王倪曰わく「至人は神(シン)なり。大澤(ダイタク)焚(や)くるも熱する能(あた)わず、河漢(カカン)冱(こお)るも寒(こご)えしむる能わず。疾雷(シツライ)の山を破り、飄風(ヒョウフウ・つむじかぜ)の海を振(うごか)せども驚かしむる能わず。然(か)くの若(ごと)き者は雲気に乗じ、日月に騎(またが)りて、四海の外に遊び、死生も己れを変(か)うること無し。

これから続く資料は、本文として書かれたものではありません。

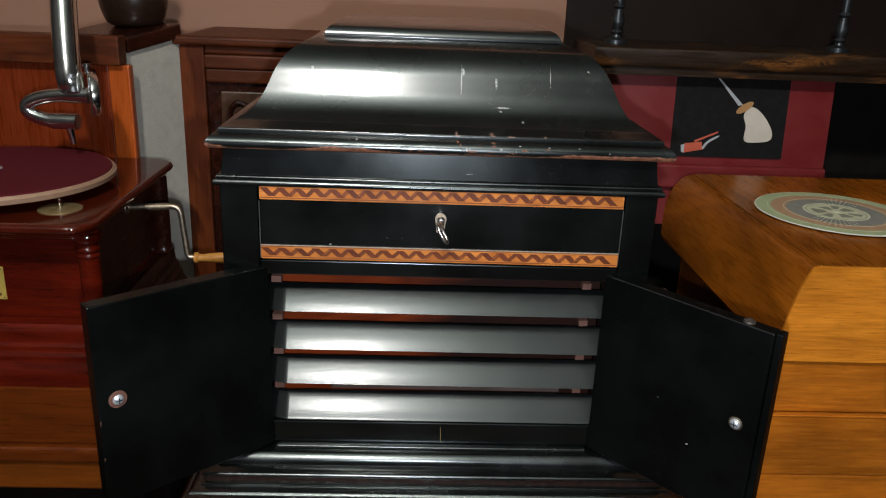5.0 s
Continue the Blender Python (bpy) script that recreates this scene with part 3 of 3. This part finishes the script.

而(しか)るを況(いわ)んや利害の端(タン)をや」と。
齧缺(ゲッケツ)はさらにたずねた。
「先生は人間の価値判断など相対的なもので、何が本当の利であり、何が本当の害であるかなど、とても見きわめることはできないとおっしゃいましたが、だとすると、あの至人(シジン)すなわち絶対者もまた、利害得失など全く念頭にもないのでしょうか」
すると、王倪(オウゲイ)は答えた。
「絶対者とは、一切の人間的なるものを超克した霊妙な存在だ。大きな沢が焚(や)け焦(こが)れるほどの熱さ、黄河や漢江という大きな河が凍りつくほどの寒さにも平気であり、激しい雷が山をうちくだき、飄風(つむじかぜ)が海をゆすぶり返すほどの天変地異にもびくともしない。このような絶対者は、高く世俗を飛翔して大空の雲や霧に乗り、日月に跨(また)がって、宇宙の外に逍遙するのである。彼にとっては、死もまた生と斉(ひと)しく、すべての人間が最も恐れ悲しむ死生の変化でさえ、その心を乱すことはできない。まして区々たる利害得失の分かれ目など、初めから念頭にもないのである」
※飄
諸本には「飄」の字はないが、『闕語』に従って補ったもの。